The split and several recent deaths of people close to him sent Linklater, a 6-foot-3-inch slender man with nervous energy and a remarkably thick thatch of brown hair, into a dark period that fueled his first play.

"Death was around and I kept thinking, `Gosh, it would be great to talk about this and I feel like nobody is talking about this correctly around me,'" he says. "I didn't know what the play was going to be and then it turned out that I really wanted to talk about death a lot."

Simpson, who directed the play, says Linklater's background as an actor helped him be sensitive to the needs of the performers and creative team. "I think all of us – the cast and myself included – were really in his thrall," says Simpson. "He knew exactly what he wanted and because of his work in the theater was very knowledgeable about what he was going for and how to get it."

Linklater says he writes without always knowing where the work is taking him, which he instantly mocks. "What's so nice to discover is that if I have to be a playwright, at least I'm a deeply pretentious playwright," he says, laughing.

He started "The Vandal" with the image of a sad woman at a bus stop and it evolved from there.
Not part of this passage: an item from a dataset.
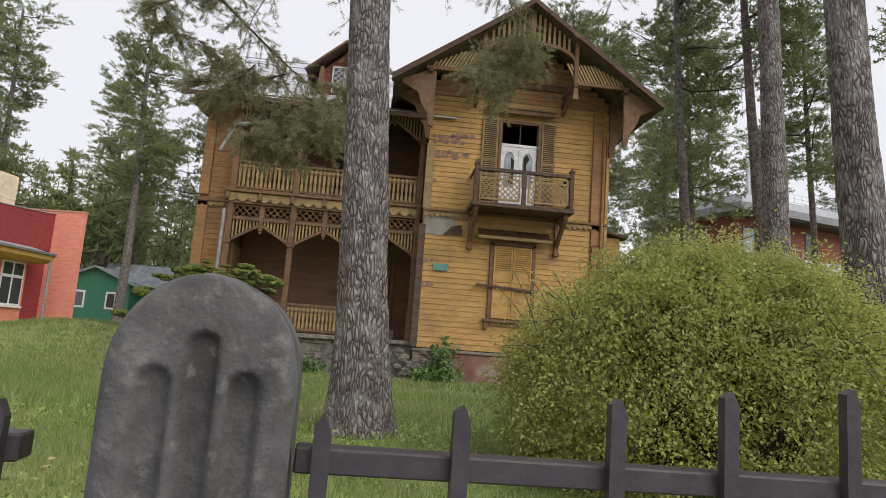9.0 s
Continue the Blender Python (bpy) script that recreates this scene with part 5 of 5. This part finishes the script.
def apt_window(u0, u1, z0, z1, v=0.0, side=None, panes=0):
    """Dark framed window in the front, or in the end wall when side gives its plane."""
    n = panes or max(1, round((u1 - u0) / 1.9))
    if side is None:
        w = abox("window", u0, u1, v - 0.05, v + 0.1, z0, z1, M_MODD, "dark framed window")
    else:
        w = abox("window", side - 0.05, side + 0.1, u0, u1, z0, z1, M_MODD, "dark framed window")
    for k in range(n):
        a, b = u0 + (u1 - u0) * k / n + 0.14, u0 + (u1 - u0) * (k + 1) / n - 0.14
        glass = M_PALEGLASS if k == 0 and n > 3 else M_GLASS
        if side is None:
            abox("pane", a, b, v - 0.08, v - 0.05, z0 + 0.14, z1 - 0.14, glass, "", w)
        else:
            abox("pane", side - 0.08, side - 0.05, a, b, z0 + 0.14, z1 - 0.14, glass, "", w)


# body: white lower storeys, brick-red top storey, stepped at the joint
abox("white_wall", -18.4, 17.6, 0, 14, -1, 13.2, M_MODW, "white rendered walls")
abox("white_band", -18.4, -9.2, 0.02, 14, 13.2, 13.5, M_MODW)
abox("white_step", -9.2, -0.2, 0.0, 6, 13.2, 15.0, M_MODW, "white step of the wall")
abox("white_step", 2.8, 17.6, 0.0, 6, 13.2, 15.0, M_MODW, "white step of the wall")
abox("red_wall", -18.3, 17.5, 0.12, 14, 13.2, 20.0, M_MODR, "brick-red top storey")
abox("red_slot", -0.2, 0.4, -0.06, 0.14, 14.3, 18.4, M_MODR)
abox("far_wing", 17.6, 34, 2.0, 14, -1, 19.6, M_MODG, "grey glazed wing at the far end")
# roofs
abox("roof_slab", -20.2, 2.2, -2.6, 15, 19.2, 20.1, M_MODG, "wide grey roof slab")
abox("roof_slab", 1.0, 36, -1.6, 15, 19.6, 20.4, M_MODG, "wide grey roof slab")
abox("soffit", -19.6, 2.0, -2.2, 0.1, 19.0, 19.2, M_MODD, "dark soffit")
abox("parapet", -19.0, -1.6, -1.6, 14, 20.1, 21.3, M_MODW, "white parapet")
abox("parapet", 2.8, 31, -0.6, 14, 20.4, 21.1, M_MODG)
abox("stair_head", 0.4, 4.6, 3, 8, 20.5, 22.6, M_MODW)
bm = bmesh.new()
for z in (21.6, 22.1, 22.6):
    abar(bm, (-18.6, -1.2, z), (-1.4, -1.2, z), 0.045)
    abar(bm, (-18.6, -1.2, z), (-18.6, 13, z), 0.07, (0, 0, 1))
    abar(bm, (4, -0.4, z), (30.5, -0.4, z), 0.045)
for k in range(15):
    abar(bm, (-18.6 + 1.22 * k, -1.2, 21.2), (-18.6 + 1.22 * k, -1.2, 22.6), 0.05)
for k in range(18):
    abar(bm, (4 + 1.5 * k, -0.4, 21.0), (4 + 1.5 * k, -0.4, 22.6), 0.05)
part("roof_rail", bm, M_STEEL, apt, "thin steel roof rails")
for u in (-13.2, -12.5):
    bm = bmesh.new()
    tube(bm, [AM @ Vector((u, 3, 21)), AM @ Vector((u, 3, 27.4))], 0.28, 10)
    part("flue", bm, M_STEEL, apt, "shiny steel flue")
for u, n in ((-17.4, 3), (-9.0, 2), (-5.0, 3)):
    for k in range(n):
        abox("roof_box", u + 0.9 * k, u + 0.9 * k + 0.5, 2, 2.6, 21.2, 22.0 + 0.3 * (k % 2), M_MODG)
# windows
apt_window(-17.2, -9.1, 13.6, 17.9, 0.12, None, 4)
apt_window(-6.8, -4.8, 15.0, 18.5, 0.12)
apt_window(4.9, 6.1, 15.0, 19.0, 0.12)
apt_window(8.6, 11.2, 15.2, 19.1, 0.12)
apt_window(14.4, 15.4, 15.2, 19.1, 0.12)
apt_window(-17.0, -10.4, 7.7, 12.0, 0.0, None, 3)
apt_window(-7.2, -3.7, 7.7, 11.8)
apt_window(0.2, 2.2, 7.7, 12.0)
apt_window(6.0, 8.0, 7.7, 11.6)
apt_window(14.2, 16.2, 7.7, 11.7)
apt_window(-16.0, -11.0, 2.2, 6.4)
apt_window(20.0, 24.5, 14.6, 19.0, 2.0, None, 3)
apt_window(25.6, 30.4, 14.6, 19.0, 2.0, None, 4)
apt_window(20.0, 27.0, 8.0, 12.0, 2.0, None, 4)
apt_window(4.2, 6.2, 13.8, 17.8, 0, -18.3)
apt_window(9.0, 11.0, 13.8, 17.8, 0, -18.3)
apt_window(4.4, 6.6, 7.8, 12.0, 0, -18.4)
apt_window(9.5, 11.5, 7.8, 12.0, 0, -18.4)
for v in (2.4, 3.4):
    abox("wall_lamp", -18.62, -18.4, v, v + 0.25, 10.2, 10.9, M_MODD, "small dark wall lamp")
# wrap-round balconies with steel rails
for u0, u1, z in ((-20.2, -10.0, 12.5), (-20.2, -10.0, 7.0), (19, 27, 13.2)):
    b = abox("balcony", u0, u1, -2.4, -0.01, z, z + 0.9, M_MODG, "grey balcony slab with a steel rail")
    bm = bmesh.new()
    for dz in (1.5, 2.1, 3.0):
        abar(bm, (u0, -2.3, z + dz), (u1, -2.3, z + dz), 0.08 if dz > 2.5 else 0.05)
    for k in range(9):
        u = u0 + 0.1 + (u1 - u0 - 0.2) * k / 8
        abar(bm, (u, -2.3, z + 0.9), (u, -2.3, z + 3.0), 0.08)
    part("rail", bm, M_STEEL, b)
    if u0 < 0:
        b = abox("balcony", u0, -18.42, 0.0, 8.2, z + 0.002, z + 0.902, M_MODG, "grey balcony slab with a steel rail")
        bm = bmesh.new()
        for dz in (1.5, 2.1, 3.0):
            abar(bm, (u0 + 0.1, -2.3, z + dz), (u0 + 0.1, 8.2, z + dz), 0.06, (0, 0, 1))
        for k in range(8):
            abar(bm, (u0 + 0.1, -2.2 + 1.48 * k, z + 0.9), (u0 + 0.1, -2.2 + 1.48 * k, z + 3.0), 0.08)
        part("rail", bm, M_STEEL, b)
abox("terrace_slab", -10.0, -7.4, -2.0, 0.0, 7.0, 7.3, M_MODG)
bm = bmesh.new()
for z in (8.2, 9.4):
    abar(bm, (-10, -1.9, z), (-7.5, -1.9, z), 0.06)
for u in (-9.9, -8.7, -7.5):
    abar(bm, (u, -1.9, 7.3), (u, -1.9, 9.4), 0.07)
part("terrace_rail", bm, M_STEEL, apt)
He has a few more plays in the works, including a new one he just handed to Simpson.

"When there's something that feels intimate and taboo and transgressive and compulsory, then it sort of works its way out," he says. "And then I get to have a play out of it."

Though he remains deeply uncomfortable watching his work being performed, he is enjoying his life as a TV actor, stage veteran and now playwright.

"I'm living my ambition. This is the dream, right now. Lightning is going to strike me. I'm going to implode," he says. "It's the embarrassment of riches. I've never blushed so deeply red."